The same approach works as long as at least one of the positive and negative parts of the function have finite integral. The classic example where this approach doesn't work is $\int_0^\infty \sin(x)/x dx$, which exists in the improper Riemann sense and not in the Lebesgue sense.

I admit that this is overkill, but I think it helps with intuition to get back to something more familiar.

Edit: some clarification follows. The key result here, which is not entirely trivial to prove, is that if $[a,b]$ is a compact interval and $f$ is a (properly) Riemann integrable function on $[a,b]$, then $f$ is a Lebesgue integrable function on $[a,b]$ and $\int_a^b f(x) dx$ (Riemann sense) is the same as $\int_{[a,b]} f(x) dx$ (Lebesgue sense).

Now Riemann integrable functions are bounded by definition, so the functions in the OP are not Riemann integrable on $[0,1]$ (even after being modified at $x=0$). However they are Riemann integrable on each interval $[\varepsilon,1]$. So we might hope that we could do something to the effect of $\int_{[0,1]} f(x) dx = \lim_{\varepsilon \to 0^+} \int_{[\varepsilon,1]} f(x) dx$, like how we define the improper Riemann integral.

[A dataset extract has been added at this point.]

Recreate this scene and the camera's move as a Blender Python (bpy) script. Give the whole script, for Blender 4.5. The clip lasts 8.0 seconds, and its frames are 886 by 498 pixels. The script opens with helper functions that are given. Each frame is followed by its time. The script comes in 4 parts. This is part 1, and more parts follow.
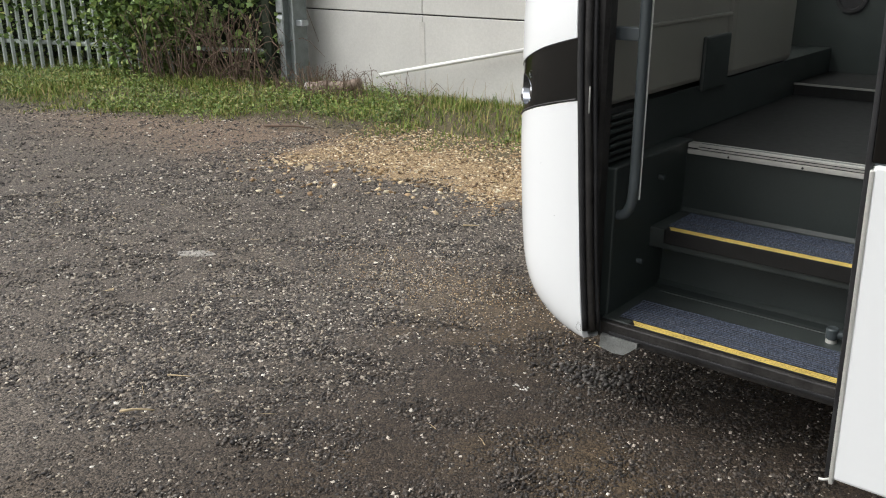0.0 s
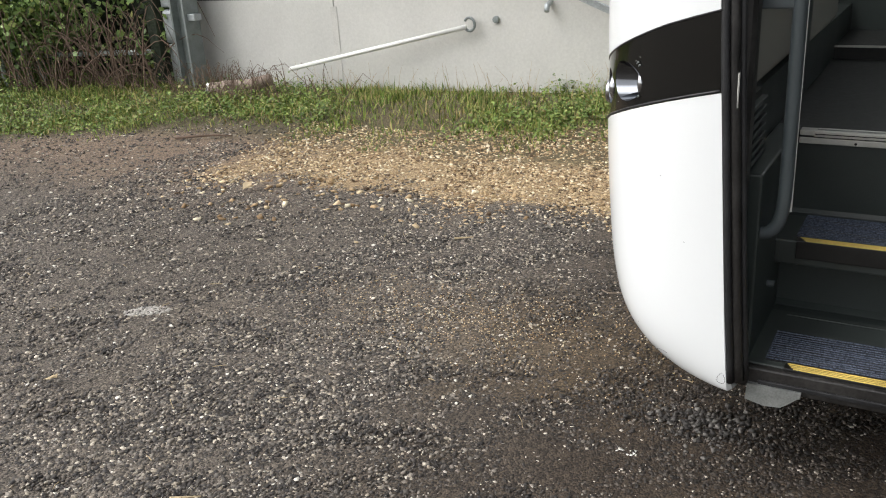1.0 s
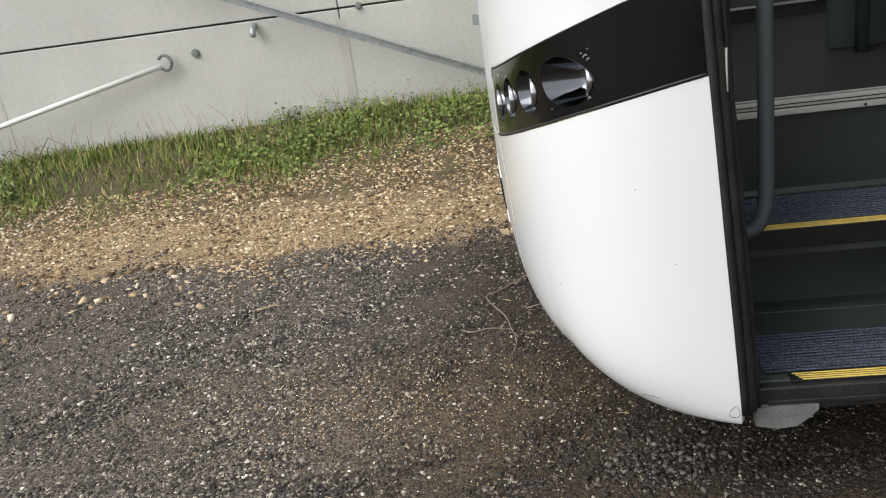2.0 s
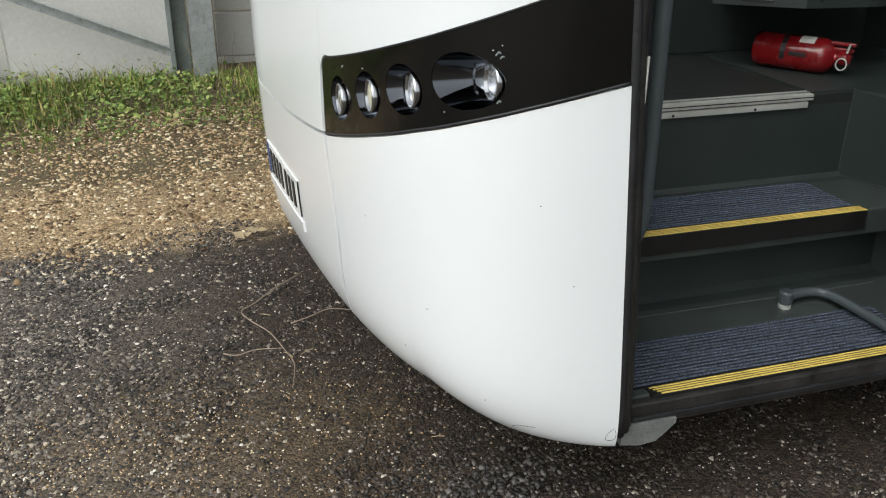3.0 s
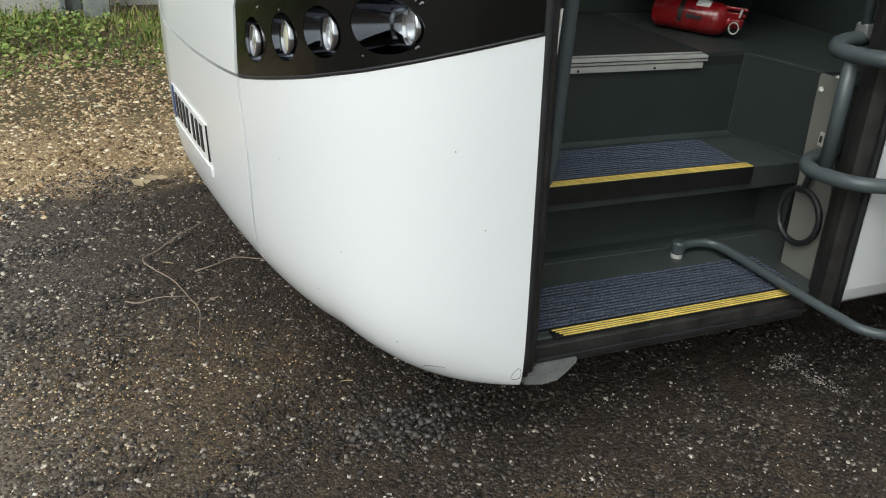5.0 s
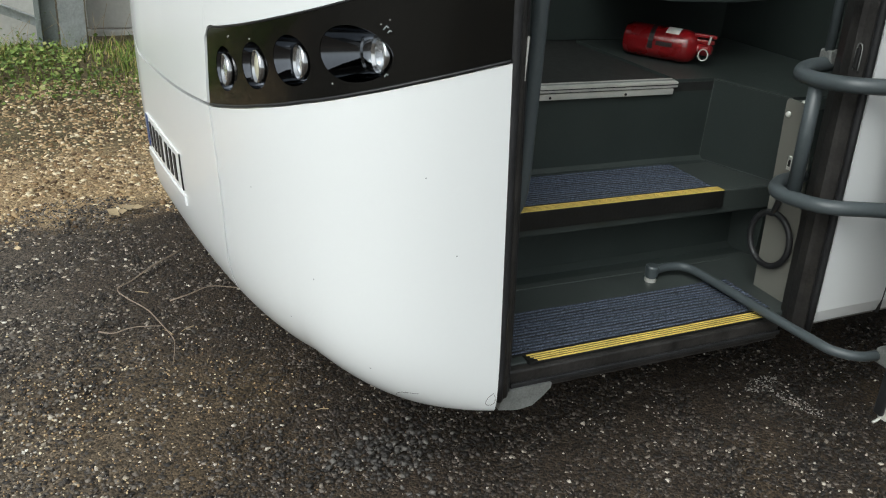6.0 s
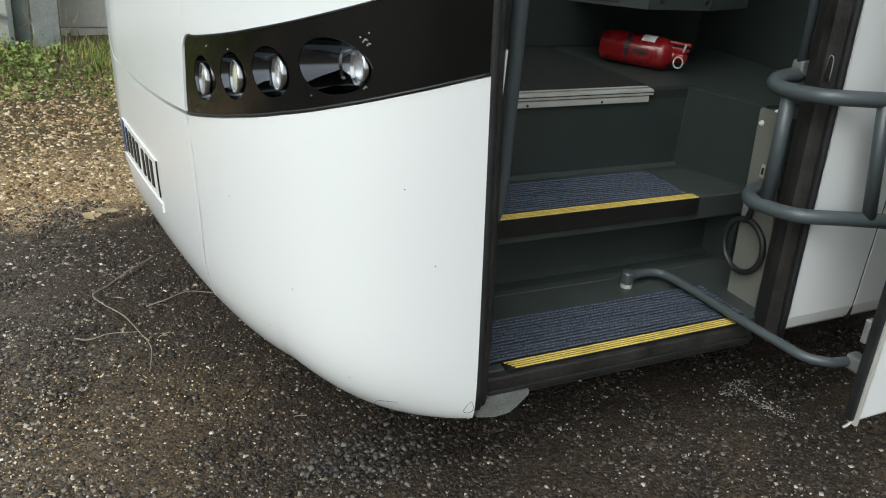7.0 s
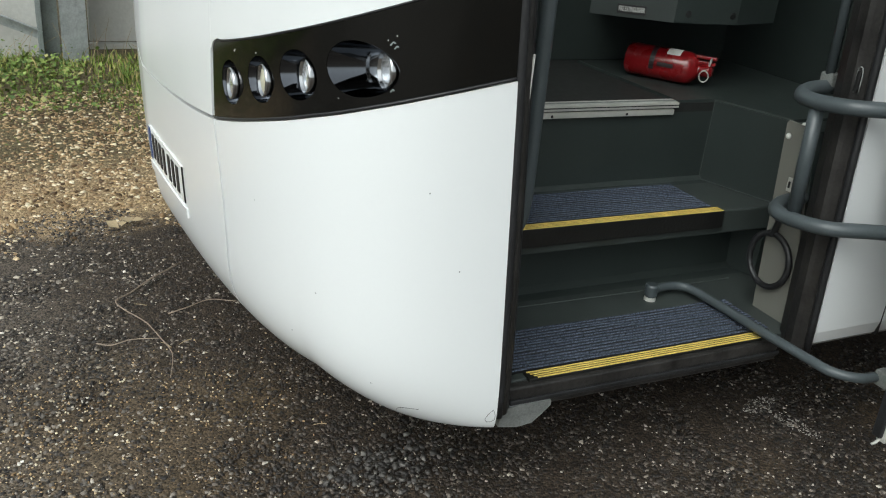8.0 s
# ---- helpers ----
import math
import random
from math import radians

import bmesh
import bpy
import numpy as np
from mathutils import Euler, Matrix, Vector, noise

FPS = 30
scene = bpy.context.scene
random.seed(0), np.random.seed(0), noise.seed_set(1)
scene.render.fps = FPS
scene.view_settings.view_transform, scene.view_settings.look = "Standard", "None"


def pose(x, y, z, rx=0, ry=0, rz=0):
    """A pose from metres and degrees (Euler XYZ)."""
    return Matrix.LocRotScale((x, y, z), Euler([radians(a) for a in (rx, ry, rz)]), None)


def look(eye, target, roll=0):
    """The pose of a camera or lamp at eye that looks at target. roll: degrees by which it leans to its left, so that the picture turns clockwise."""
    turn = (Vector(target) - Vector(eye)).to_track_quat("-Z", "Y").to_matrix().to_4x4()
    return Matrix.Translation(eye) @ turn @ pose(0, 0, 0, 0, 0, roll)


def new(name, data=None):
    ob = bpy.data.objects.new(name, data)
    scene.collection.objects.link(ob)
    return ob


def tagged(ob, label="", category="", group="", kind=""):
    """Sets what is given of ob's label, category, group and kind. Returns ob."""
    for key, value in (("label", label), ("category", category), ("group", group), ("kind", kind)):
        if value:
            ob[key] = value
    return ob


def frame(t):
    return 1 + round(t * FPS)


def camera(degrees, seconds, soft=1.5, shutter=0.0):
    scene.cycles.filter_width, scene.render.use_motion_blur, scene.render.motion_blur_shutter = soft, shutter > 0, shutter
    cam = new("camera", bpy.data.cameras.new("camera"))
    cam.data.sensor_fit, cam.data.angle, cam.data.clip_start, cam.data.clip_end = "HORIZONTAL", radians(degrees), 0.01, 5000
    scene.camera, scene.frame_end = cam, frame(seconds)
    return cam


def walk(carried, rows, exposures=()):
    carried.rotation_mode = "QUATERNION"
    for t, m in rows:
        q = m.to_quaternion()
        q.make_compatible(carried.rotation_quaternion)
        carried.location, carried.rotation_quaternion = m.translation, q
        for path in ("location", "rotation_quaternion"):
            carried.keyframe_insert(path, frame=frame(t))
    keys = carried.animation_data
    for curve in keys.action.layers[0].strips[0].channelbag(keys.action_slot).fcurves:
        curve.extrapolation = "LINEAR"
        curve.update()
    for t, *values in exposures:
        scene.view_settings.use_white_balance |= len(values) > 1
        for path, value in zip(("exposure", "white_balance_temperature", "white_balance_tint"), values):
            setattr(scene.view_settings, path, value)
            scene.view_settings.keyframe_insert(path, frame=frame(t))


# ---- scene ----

We can do this provided we can prove that $\int_{[0,1]} f(x) dx = \lim_{n \to \infty} \int_{[1/n,1]} f(x) dx$. (We don't need to worry about different sequences, because $\int_a^1 f(x) dx$ is a decreasing function of $a$.) Now notice that $[1/n,1]=\bigcup_{k=1}^n [1/k,1]$ and $(0,1]=\bigcup_{k=1}^\infty [1/k,1]$. So our equation looks much like the familiar equation for continuity of the measure $\nu$:

$$\nu \left ( \bigcup_{k=1}^\infty A_k \right ) = \lim_{k \to \infty} \nu(A_k)$$

provided $A_k$ is an increasing sequence of sets. In particular, if we can prove that $\mu(A)=\int_A f(x) dx$ is a measure, then we can use continuity of that measure to conclude what we want. The fact that $\mu$ is a measure follows from the monotone convergence theorem.